С концепцией веротерпимости, как она прорабатывалась в Западной Европе XVI–XVII вв., перекликаются теории ненасильственного сопротивления, столь внушительно зазвучавшие в конце XIX – начале XX столетия в России и в Индии.
Русское толстовство, несомненно, было одним из социально обусловленных идеологических образований. Но, на мой взгляд, лишь в той мере, в какой идея непротивления злу насилием подстраивалась под умственный склад патриархального крестьянства. Евангелическая в истоке, персоналистская по типу апелляции к другому, идея эта пробуждала зоркое недоверие к идейно-мобилизующим доктринам, которые в ту пору наводнили Россию. Однако еще раньше – к имперской идеологии, оживившей свое господство над обществом. Толстовство бескомпромиссно отвергало все ее варианты, начиная с официальных (правительственно-синодальных) предписаний, кончая придворным, поместно-дворянским, чиновным, армейским, мещанским и, наконец, общинно-крестьянским конформизмом.
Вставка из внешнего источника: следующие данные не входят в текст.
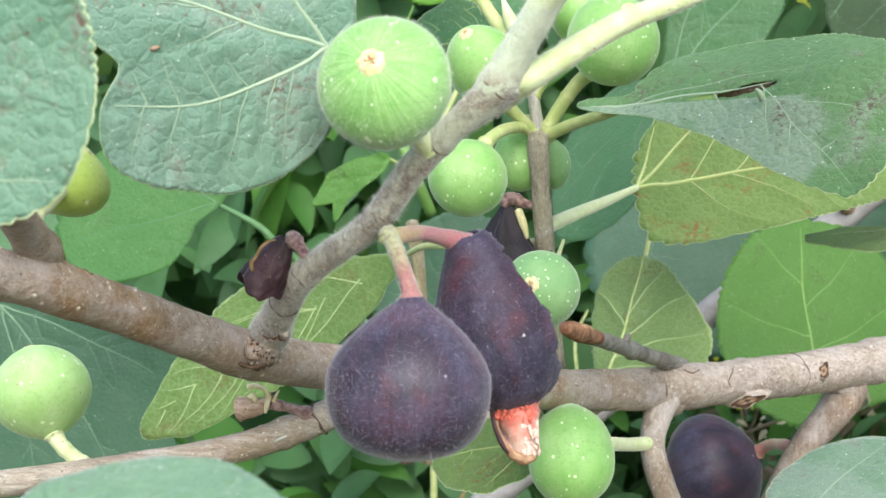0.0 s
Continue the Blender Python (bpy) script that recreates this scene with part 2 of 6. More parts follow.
def shoot_mat():
    """Young wood: brown at the foot, pale grey-green further up, darker round the joints."""
    k = Mat("young shoot", 0.65, 0.3)
    sep = k.t.nodes.new("ShaderNodeSeparateXYZ")
    k.put(sep.inputs[0], k.coord)
    n, z = k.noise(70, 5), sep.outputs[2]
    up = k.step(k.math("ADD", z, k.math("MULTIPLY", n, 0.02)), 1.214, 1.250)
    foot = k.mix(k.step(z, 1.150, 1.190), (0.31, 0.25, 0.18), (0.42, 0.41, 0.315))
    c = k.mix(up, foot, (0.56, 0.65, 0.47))
    c = k.mix(k.step(k.math("ADD", z, k.math("MULTIPLY", n, 0.006)), 1.262, 1.268), c, (0.64, 0.78, 0.38))
    worn = k.step(up, 0.0, 1.0, 1.0, 0.22)
    for at in (1.2105, 1.2350):  # scabby brown skin round two joints
        ring = k.step(k.math("ABSOLUTE", k.math("SUBTRACT", z, at)), 0.003, 0.0095, 1.0, 0.0)
        c = k.mix(k.math("MULTIPLY", k.math("MULTIPLY", ring, k.step(k.noise(230, 5, None, 0.65), 0.40, 0.54)), 0.7), c, (0.19, 0.125, 0.095))
    c = k.mix(k.math("MULTIPLY", k.math("MULTIPLY", k.step(n, 0.50, 0.62), 0.60), worn), c, (0.17, 0.12, 0.09))
    c = k.mix(k.math("MULTIPLY", k.math("MULTIPLY", k.step(k.noise(120, 5, None, 0.65), 0.54, 0.62), 0.62), worn), c, (0.12, 0.08, 0.065))
    c = k.mix(k.math("MULTIPLY", k.math("MULTIPLY", k.step(k.noise(640, 5, (1, 1, 0.5), 0.7), 0.53, 0.61), 0.60), worn), c, (0.11, 0.085, 0.055))
    c = k.mix(k.math("MULTIPLY", k.step(k.noise(760, 4, (1, 1, 0.5), 0.7), 0.46, 0.38), 0.45), c, (0.56, 0.57, 0.48))
    d = k.cells(210)
    c = k.mix(k.math("MULTIPLY", k.step(d, 0.09, 0.14, 1, 0), k.step(k.noise(150, 1), 0.52, 0.58)), c, (0.66, 0.62, 0.54))
    k.color(c)
    k.bump(k.noise(520, 6, (1, 1, 0.6), 0.7), 0.0012, 0.8)
    k.sheen(0.5)
    return k.m


SHOOT = shoot_mat()
PETIOLE = plain_mat("pale petiole", (0.50, 0.61, 0.26), (0.68, 0.75, 0.46), 130, 0.5, 0.0006, 0.35, 0.45, ((0.36, 0.30, 0.14), 300, 0.14, 0.6))
PETIOLE_GREEN = plain_mat("green petiole", (0.36, 0.47, 0.15), (0.52, 0.58, 0.26), 130, 0.5, 0.0005, 0.35, 0.25, ((0.36, 0.30, 0.14), 300, 0.14, 0.6))


def run_mat(name, axis, lo, hi, c_lo, c_hi):
    """A downy stalk that turns from one colour to another along an axis."""
    k = Mat(name, 0.55, 0.3)
    sep = k.t.nodes.new("ShaderNodeSeparateXYZ")
    k.put(sep.inputs[0], k.coord)
    n = k.noise(220, 5)
    x = k.math("ADD", sep.outputs[axis], k.math("MULTIPLY", k.math("SUBTRACT", n, 0.5), 1.6 * abs(hi - lo)))
    c = k.mix(k.step(x, lo, hi), c_lo, c_hi)
    c = k.mix(k.math("MULTIPLY", k.step(k.noise(700, 5, None, 0.7), 0.48, 0.64), 0.55), c, tuple(0.5 * v for v in c_lo))
    k.color(c)
    k.bump(k.noise(620, 6, None, 0.7), 0.0010, 0.8)
    k.sheen(0.5)
    return k.m


STALK_RUN = run_mat("green to pink fig stalk", 2, 1.1790, 1.1905, (0.43, 0.20, 0.19), (0.46, 0.49, 0.28))
STALK_TURN = run_mat("yellow-green to red fig stalk", 0, -0.0575, -0.046, (0.50, 0.52, 0.20), (0.44, 0.16, 0.18))
STALK_PINK = plain_mat("reddish fig stalk", (0.44, 0.15, 0.16), (0.50, 0.38, 0.22), 60, 0.55, 0.0003, 0.35, 0.4)
STALK_GREY = plain_mat("grey-green fig stalk", (0.44, 0.46, 0.24), (0.48, 0.27, 0.24), 60, 0.55, 0.0003, 0.35, 0.5, ((0.6, 0.55, 0.4), 320, 0.14, 0.7))


def streaks(k, around, along):
    """Noise drawn out from eye to stalk, on a fruit whose axis is its own z."""
    sep, com = k.t.nodes.new("ShaderNodeSeparateXYZ"), k.t.nodes.new("ShaderNodeCombineXYZ")
    k.put(sep.inputs[0], k.coord)
    turn = k.math("ARCTAN2", sep.outputs[1], sep.outputs[0])
    k.put(com.inputs[0], k.math("MULTIPLY", turn, around)), k.put(com.inputs[1], k.math("MULTIPLY", sep.outputs[2], along))
    n = k.t.nodes.new("ShaderNodeTexNoise")
    n.inputs["Scale"].default_value, n.inputs["Detail"].default_value = 1.0, 3.0
    k.put(n.inputs["Vector"], com.outputs[0])
    return n.outputs["Fac"], sep.outputs[2]


def green_mat(name, a, b, pale, sheen, rays=0.12, fleck=215):
    """Unripe fig skin: fine darker rays out of the eye, whitish flecks of uneven size, a few dark specks."""
    k = Mat(name, 0.52, 0.36)
    st, high = streaks(k, 8.0, 22.0)
    c = k.mix(k.step(k.noise(110, 4), 0.30, 0.70), a, b)
    c = k.mix(k.math("MULTIPLY", k.step(k.noise(50, 3), 0.45, 0.7), 0.45), c, pale)
    near = k.step(k.math("ADD", high, k.math("MULTIPLY", k.noise(90, 2), 0.008)), 0.001, 0.018, 0.0, 1.0)
    c = k.mix(k.math("MULTIPLY", k.math("MULTIPLY", k.step(st, 0.50, 0.36), near), 0.50 * rays), c, tuple(0.62 * x for x in a))
    c = k.mix(k.math("MULTIPLY", k.math("MULTIPLY", k.step(st, 0.52, 0.68), near), 0.50 * rays), c, (0.50, 0.71, 0.30))
    c = k.mix(k.math("MULTIPLY", k.step(k.noise(480, 5, None, 0.7), 0.50, 0.64), 0.30), c, tuple(0.66 * x for x in a))
    d = k.cells(fleck)
    wob = k.math("ADD", d, k.math("MULTIPLY", k.noise(520, 2), 0.16))
    lim = k.step(k.noise(150, 1), 0.30, 0.62, 0.09, 0.27)
    dots = k.step(k.math("SUBTRACT", wob, lim), -0.03, 0.03, 1, 0)
    c = k.mix(k.math("MULTIPLY", dots, 0.85), c, (0.74, 0.86, 0.58))
    c = k.mix(k.math("MULTIPLY", k.math("MULTIPLY", k.step(k.cells(380), 0.08, 0.13, 1, 0), k.step(k.noise(90, 1), 0.52, 0.57)), 0.75), c, (0.17, 0.14, 0.05))
    k.color(c)
    k.bump(k.math("ADD", k.math("MULTIPLY", k.math("MULTIPLY", k.step(st, 0.30, 0.70), near), rays), k.math("MULTIPLY", k.noise(650, 5), 0.5)), 0.0005, 0.7)
    k.sheen(sheen, 0.35, (0.9, 1.0, 0.85))
    return k.m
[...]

Еще более мощным оказался контридеологический потенциал гандизма. Участники разбуженного им ненасильственного сопротивления (речь идет о сотнях тысяч людей) шаг за шагом освобождались не только от колонизаторской идейно-пропагандистской лжи, но и от многих традиционных (порой архаичных) норм и установок, которые умело эксплуатировались колонизаторами.
Не могу не вспомнить, наконец, о баптистском проповеднике Мартине Лютере Кинге, моральном последователе Толстого и Ганди, убитом в Мэмфисе 50 лет назад: в его программе борьбы за гражданские права чернокожих идея «мирного сопротивления» (ненасильственных протестных акций) концептуально перекликалась с установкой на неприсоединение к какой-либо из влиятельных политических идеологий.
Мне кажется, современная философская теория идеологий должна с пристальным вниманием отнестись к этике ненасилия, в частности, к тем ее разработкам, которые в 80–90-х гг. предложили А.А. Гусейнов и его последователи.
У некоторых слушателей моего доклада (и некоторых читателей моих статей, опубликованных в «Философском журнале») сложилось впечатление, будто я отрицаю причастность серьезной философии к формированию идеологических обманов и вообще считаю, что идеология и философия несовместимы, как «лёд и пламень». В действительности я не собирался и не собираюсь этого утверждать. Скажу больше: на мой взгляд, в истории нет ни одного масштабного и значимого философского учения, которое бы рано или поздно, тем или иным способом не подвергалось идеологизации.
Прежде всего надо вспомнить о том, что философские суждения (или выразительные фрагменты философского текста) сплошь и рядом умело используются идеологами. Достаточно проследить, например, как гегелевские формулы «все разумное действительно» и «все действительно разумно» утилизовались в политических дискуссиях, развернувшихся в Германии в 40-х гг. XIX в.
Но и философские учения, резюмированные в их целостности, искусно вовлекаются в идеологические сооружения и даже закладываются в фундамент последних. Таковы, скажем, десятки проектов благополучного общественного устройства, вышедших в XIV–XV вв. из-под пера политологов-схоластиков. Все они с достаточным основанием претендовали на то, чтобы их считали «доподлинно аристотелевскими по истоку и по духу».
Очевидно, наконец, что и сами философы, относимые нами к разряду великих или выдающихся, то и дело оказывались в положении инициаторов и вдохновителей влиятельных идеологий. На мой взгляд, это случалось прежде всего в тех случаях, когда философия грешила просветительским самомнением и претендовала на верховенство и господство над любым иным (нефилософским) сознанием и мышлением.